## [Task to complete]
Pictures stay out of this copy, which runs from the first line of the material through the line containing "scene = bpy.context.scene".

++++ Recorded data ++++

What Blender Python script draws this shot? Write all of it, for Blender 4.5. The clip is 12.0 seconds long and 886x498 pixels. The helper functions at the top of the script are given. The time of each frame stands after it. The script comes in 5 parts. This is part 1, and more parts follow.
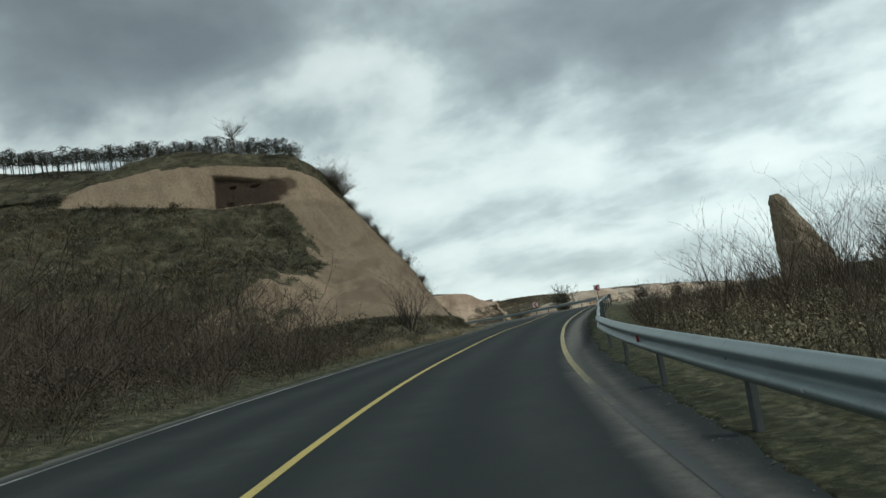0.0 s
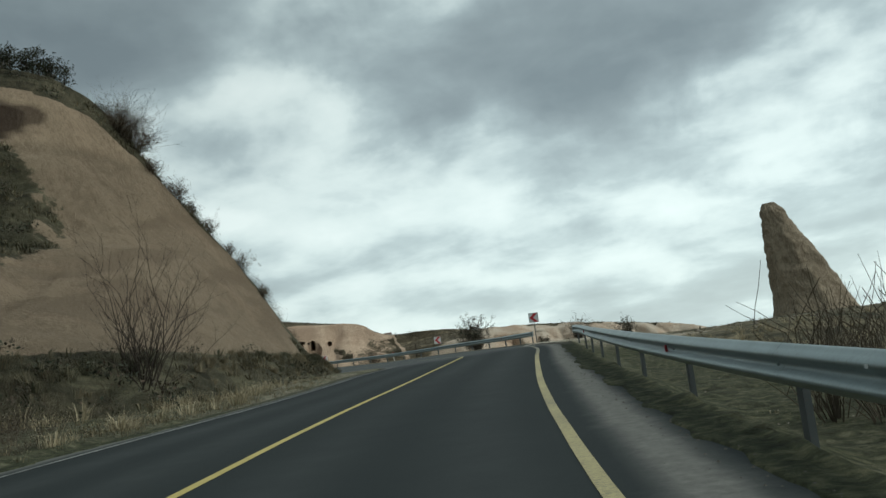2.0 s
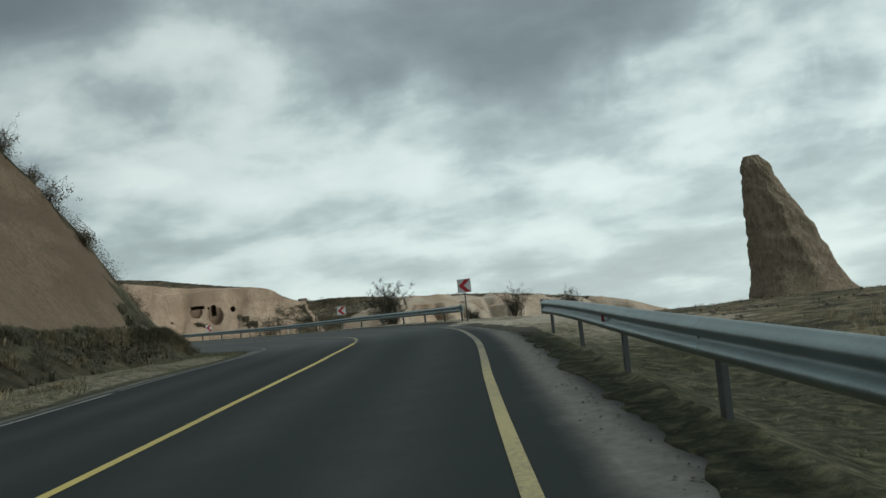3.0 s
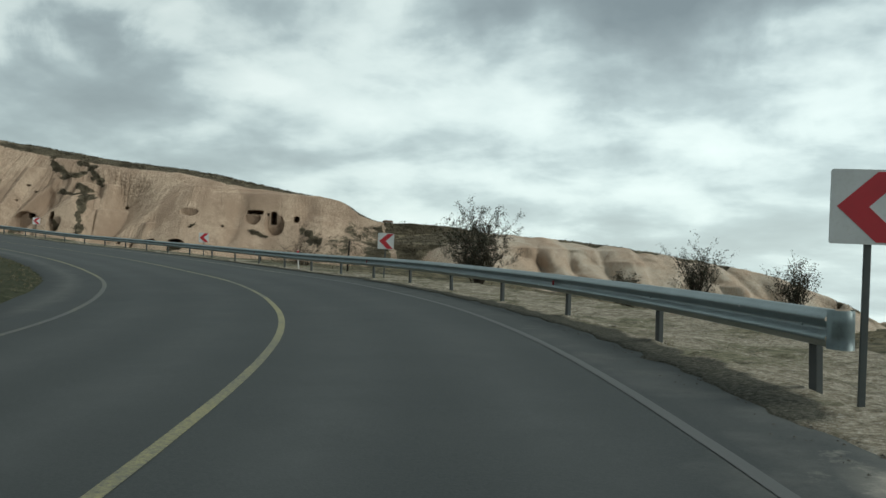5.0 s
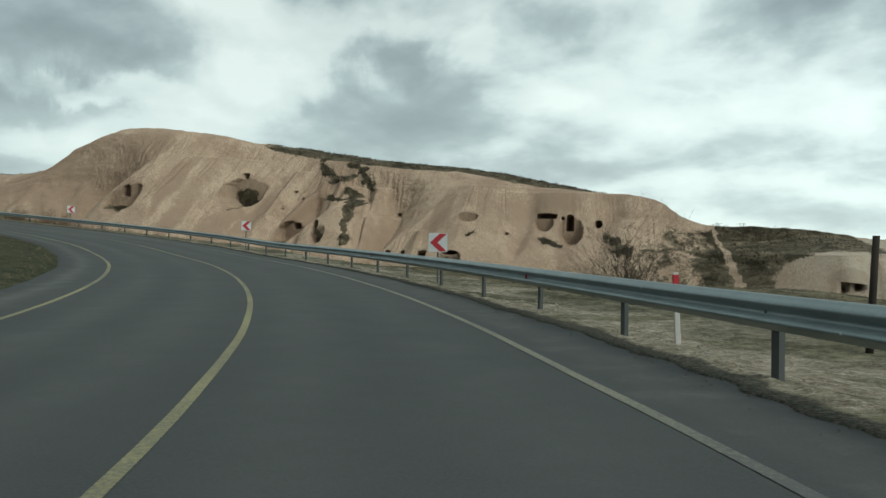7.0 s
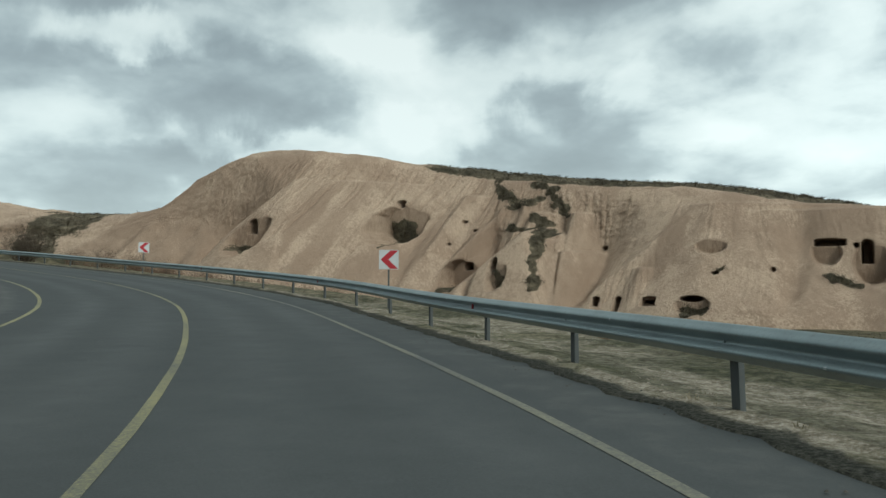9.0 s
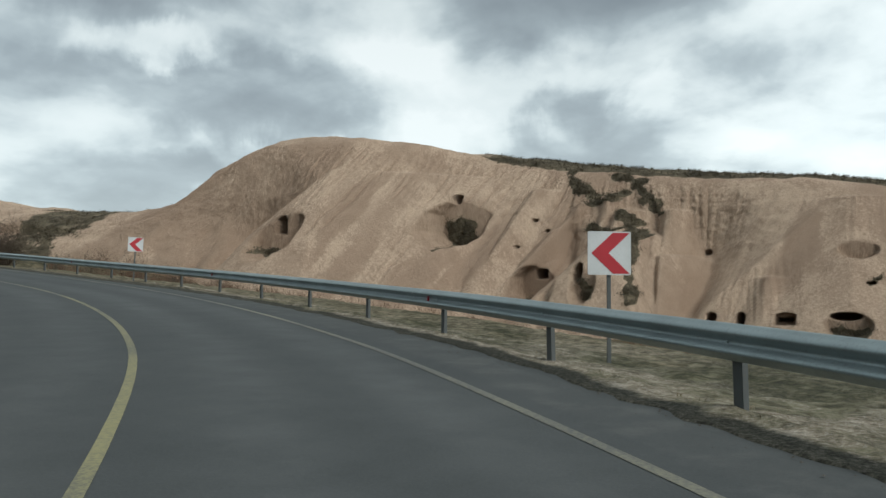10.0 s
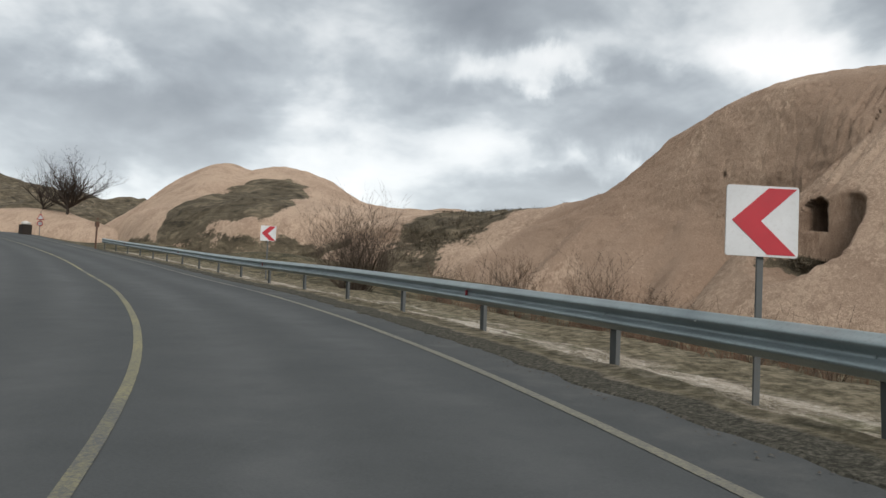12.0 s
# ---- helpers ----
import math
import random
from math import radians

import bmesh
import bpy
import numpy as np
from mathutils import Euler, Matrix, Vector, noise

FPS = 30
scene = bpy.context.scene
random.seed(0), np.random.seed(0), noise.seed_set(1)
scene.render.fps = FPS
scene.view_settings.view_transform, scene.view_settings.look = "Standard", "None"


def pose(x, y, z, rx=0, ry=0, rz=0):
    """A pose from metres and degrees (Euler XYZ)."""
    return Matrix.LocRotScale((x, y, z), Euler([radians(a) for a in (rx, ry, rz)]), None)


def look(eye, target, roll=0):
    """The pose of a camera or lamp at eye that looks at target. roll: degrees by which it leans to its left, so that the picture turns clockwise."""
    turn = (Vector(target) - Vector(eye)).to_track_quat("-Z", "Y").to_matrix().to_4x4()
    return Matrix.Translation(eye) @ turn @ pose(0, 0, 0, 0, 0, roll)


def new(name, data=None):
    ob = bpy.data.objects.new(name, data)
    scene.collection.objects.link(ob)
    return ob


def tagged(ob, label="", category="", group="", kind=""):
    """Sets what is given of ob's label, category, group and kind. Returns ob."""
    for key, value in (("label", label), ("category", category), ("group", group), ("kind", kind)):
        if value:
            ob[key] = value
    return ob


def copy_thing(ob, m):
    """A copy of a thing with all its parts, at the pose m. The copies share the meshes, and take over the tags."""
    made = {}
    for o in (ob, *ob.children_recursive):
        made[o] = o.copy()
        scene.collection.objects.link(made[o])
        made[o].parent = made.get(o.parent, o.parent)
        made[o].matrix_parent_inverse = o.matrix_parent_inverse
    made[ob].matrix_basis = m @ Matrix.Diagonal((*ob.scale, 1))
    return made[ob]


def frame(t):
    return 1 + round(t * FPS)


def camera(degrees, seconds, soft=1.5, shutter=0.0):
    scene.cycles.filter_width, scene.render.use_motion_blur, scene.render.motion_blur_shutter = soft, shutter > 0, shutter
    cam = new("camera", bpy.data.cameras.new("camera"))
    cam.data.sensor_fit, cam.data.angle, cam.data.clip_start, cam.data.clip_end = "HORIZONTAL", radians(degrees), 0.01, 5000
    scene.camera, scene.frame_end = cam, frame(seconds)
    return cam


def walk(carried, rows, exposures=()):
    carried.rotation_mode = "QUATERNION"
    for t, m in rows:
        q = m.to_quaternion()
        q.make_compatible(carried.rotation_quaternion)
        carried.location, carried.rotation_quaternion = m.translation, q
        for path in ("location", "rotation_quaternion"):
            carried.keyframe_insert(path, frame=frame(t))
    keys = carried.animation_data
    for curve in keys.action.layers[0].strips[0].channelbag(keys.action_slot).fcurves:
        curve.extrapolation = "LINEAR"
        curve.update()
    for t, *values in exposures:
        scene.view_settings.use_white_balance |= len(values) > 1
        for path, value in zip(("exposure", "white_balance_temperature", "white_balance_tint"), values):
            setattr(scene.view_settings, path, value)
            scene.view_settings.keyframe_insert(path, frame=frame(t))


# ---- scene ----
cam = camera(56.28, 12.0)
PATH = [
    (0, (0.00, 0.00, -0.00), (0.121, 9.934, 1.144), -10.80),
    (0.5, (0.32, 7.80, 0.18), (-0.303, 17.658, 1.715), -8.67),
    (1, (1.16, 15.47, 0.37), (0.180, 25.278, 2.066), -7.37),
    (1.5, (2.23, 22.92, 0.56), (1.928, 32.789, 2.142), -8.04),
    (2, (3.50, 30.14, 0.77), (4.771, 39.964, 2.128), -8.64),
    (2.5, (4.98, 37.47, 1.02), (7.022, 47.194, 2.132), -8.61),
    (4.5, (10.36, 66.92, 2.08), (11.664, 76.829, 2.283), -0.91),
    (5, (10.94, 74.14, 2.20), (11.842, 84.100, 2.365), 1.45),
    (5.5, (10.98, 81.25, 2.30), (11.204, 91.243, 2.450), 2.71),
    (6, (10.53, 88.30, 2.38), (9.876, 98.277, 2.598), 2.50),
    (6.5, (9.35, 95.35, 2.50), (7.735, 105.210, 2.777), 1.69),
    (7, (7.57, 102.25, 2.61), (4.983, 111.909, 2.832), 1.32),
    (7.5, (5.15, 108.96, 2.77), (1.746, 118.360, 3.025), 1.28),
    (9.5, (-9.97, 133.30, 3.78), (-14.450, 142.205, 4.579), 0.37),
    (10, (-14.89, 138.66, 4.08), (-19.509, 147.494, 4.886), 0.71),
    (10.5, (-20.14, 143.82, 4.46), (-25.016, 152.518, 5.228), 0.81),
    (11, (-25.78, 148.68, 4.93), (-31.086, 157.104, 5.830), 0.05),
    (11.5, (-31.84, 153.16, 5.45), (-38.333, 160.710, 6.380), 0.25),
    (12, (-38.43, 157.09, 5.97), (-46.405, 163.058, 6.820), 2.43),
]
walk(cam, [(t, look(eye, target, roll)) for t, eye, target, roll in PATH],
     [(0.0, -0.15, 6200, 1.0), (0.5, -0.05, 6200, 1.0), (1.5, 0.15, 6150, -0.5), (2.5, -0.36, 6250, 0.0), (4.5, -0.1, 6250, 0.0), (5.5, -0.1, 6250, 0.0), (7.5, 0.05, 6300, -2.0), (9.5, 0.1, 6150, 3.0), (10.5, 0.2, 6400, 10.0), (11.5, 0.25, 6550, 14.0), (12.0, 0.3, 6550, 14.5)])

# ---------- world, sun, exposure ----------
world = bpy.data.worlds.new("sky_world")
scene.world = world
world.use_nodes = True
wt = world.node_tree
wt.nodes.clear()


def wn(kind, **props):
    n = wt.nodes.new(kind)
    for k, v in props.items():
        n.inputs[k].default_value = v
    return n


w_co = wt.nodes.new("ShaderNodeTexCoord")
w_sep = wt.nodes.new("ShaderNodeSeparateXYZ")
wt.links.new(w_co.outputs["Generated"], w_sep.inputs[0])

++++

## [Written answer]
What Blender Python script draws this shot? Write all of it, for Blender 4.5. The clip is 12.0 seconds long and 886x498 pixels. The helper functions at the top of the script are given. The time of each frame stands after it. The script comes in 5 parts. This is part 1, and more parts follow.
0.0 s
2.0 s
3.0 s
5.0 s
7.0 s
9.0 s
10.0 s
12.0 s
# ---- helpers ----
import math
import random
from math import radians

import bmesh
import bpy
import numpy as np
from mathutils import Euler, Matrix, Vector, noise

FPS = 30
scene = bpy.context.scene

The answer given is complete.